"Turning up the dial" on reducing parental conflict
Ahead of a week featuring two major EIF conference events, Donna Molloy looks back at the growth we've seen in the reducing parental conflict agenda, from an EIF report to a national programme.
Back in 2016 we published a major ‘what works’ report, commissioned by DWP, to review the evidence on the impact of parental conflict on outcomes for children. This brought together for the first time the evidence showing that the way parents relate to each other is a primary influence on children’s mental health and long-term life chances. In particular, it established that frequent, intense and poorly resolved conflict between parents can have a harmful impact on children’s outcomes.
It was also the beginning of a whole programme of work on this issue over the years since, as tackling harmful parental conflict and its effects on children’s lives has become a major focus for EIF and for central and local government. That work continues this week, as we welcome several hundred delegates to conference events in London and Manchester to hear about this evidence and consider what this might mean for the services they run.

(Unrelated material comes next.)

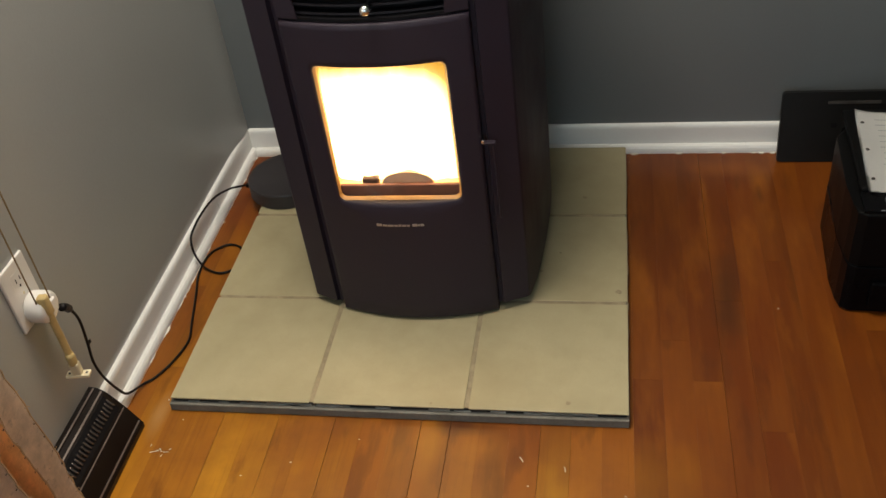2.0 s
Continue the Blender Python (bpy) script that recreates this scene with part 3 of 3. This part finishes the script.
# pot on the lid
kettle = empty("steamer_pot", "grey pot standing on stove top", "pot", (CX - 0.004, 0.365, SZ1 + 0.0052))
part("body", lathe([(0, 0), (0.038, 0), (0.044, 0.003), (0.052, 0.014), (0.074, 0.030), (0.098, 0.050), (0.110, 0.075), (0.104, 0.100), (0.098, 0.112), (0.094, 0.112), (0.104, 0.075), (0.07, 0.034), (0, 0.01)]), M_IRON, kettle, smooth=True)
part("base_ring", lathe([(0.037, 0.0), (0.0415, 0.0), (0.0452, 0.002), (0.0442, 0.004), (0.041, 0.004)]), M_CHROME, kettle, "bright steel base ring", True)
part("lid", lathe([(0.0985, 0.1125), (0.086, 0.120), (0.05, 0.130), (0.012, 0.134), (0.01, 0.143), (0.014, 0.150), (0, 0.154)]), M_IRON, kettle, smooth=True)


# ---- floor stand on the pad ----
disc = empty("floor_stand", "charcoal floor stand with flat round base and slim pole", "stand", (0.052, 0.730, PZ))
part("base", lathe([(0, 0), (0.097, 0), (0.1005, 0.003), (0.1005, 0.038), (0.0985, 0.0415), (0.088, 0.0425), (0, 0.0425)], 96), M_DISC, disc, "flat round charcoal base")
part("pole", lathe([(0, 0.0425), (0.016, 0.0425), (0.016, 0.050), (0.0085, 0.056), (0.0085, 1.40), (0.006, 1.404), (0, 1.405)], 20, None, Matrix.Translation((0.017, 0.018, 0))), M_DISC, disc, "slim dark upright pole", True)
part("cable_socket", one_box((-0.114, -0.014, 0.006), (-0.098, -0.002, 0.016), 0.003), M_BLACK_MATT, disc)


# ---- outlet, plug and cable ----
outlet = empty("wall_outlet", "white double wall outlet plate", "outlet", (WX, -0.0985, 0.399))
part("plate", one_box((0.0, -0.039, -0.064), (0.006, 0.039, 0.064), 0.0025), M_PLATE, outlet)
for z in (-0.028, 0.028):
    sock = part("socket", one_box((0.0055, -0.017, z - 0.0165), (0.0064, 0.017, z + 0.0165), 0.0004), M_PLATE, outlet)
    for dy, h in ((-0.006, 0.005), (0.006, 0.004)):
        part("slot", one_box((0.0060, dy - 0.001, z + 0.002 - h), (0.0067, dy + 0.001, z + 0.002 + h)), M_SLOT, sock)
    part("slot", lathe([(0, 0), (0.0025, 0), (0.0025, 0.0006), (0, 0.0006)], 14, None, Matrix.Translation((0.0061, 0, z - 0.011)) @ Matrix.Rotation(radians(90), 4, "Y")), M_SLOT, sock)
part("screw", lathe([(0, 0), (0.003, 0), (0.002, 0.001), (0, 0.0012)], 14, None, Matrix.Translation((0.006, 0, 0)) @ Matrix.Rotation(radians(90), 4, "Y")), M_CREAM, outlet)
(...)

Reducing parental conflict is one area where the scientific evidence that it matters is very strong, but the evidence on how to intervene is at a very early stage. We also know that the quality of the parental relationship and how this influences outcomes for children is not something that is often considered or focused on in child or adult services. Indeed, one of the conclusions from the 2016 review was that parental conflict was ‘a neglected site’ for early intervention. We wanted to change this.
It’s unusual in our work to find an area for early intervention which is not well established in either policy or service delivery. Much of our work focuses on issues such as improving children’s mental health or preventing youth crime, all of which are longstanding, mainstream social policy priorities.
Parental conflict was different. This felt like a real opportunity to make progress in terms of intervening early to improve children’s outcomes. And we were particularly keen to see that this evidence was being used.
Right from the start, the team at the Department for Work and Pensions have been committed to acting on the evidence. The fact that there is now a national programme dedicated to supporting places to take action to reduce damaging parental conflict is such an important step. And through the strong focus on evaluation in the national programme, we will start to developed much-needed UK evidence on what works best to reduce conflict between parents and improve outcomes for children.
We believe that reducing parental conflict is everyone’s business. Everyone in the room at our conferences this week – from central and local government, charities, healthcare, schools and other family services – has a role to play in achieving change on this issue nationally or locally. (For example, we have produced particular factsheets with health services and local government agencies in mind.)
Back in 2016, we talked about wanting to ‘turn up the dial’ on this issue. Three years on, it really feels like this is happening:
- we are in year two of a three-year DWP national programme
- this programme is now reaching almost every local authority area, from an initial 12 Local Family Offer areas
- and now we have almost 400 people assembling in London and Manchester this week who want to hear about the evidence and how they can apply it.
So while there is still an enormous amount to do, we should recognise that, collectively, we are making real progress, which is tremendously encouraging.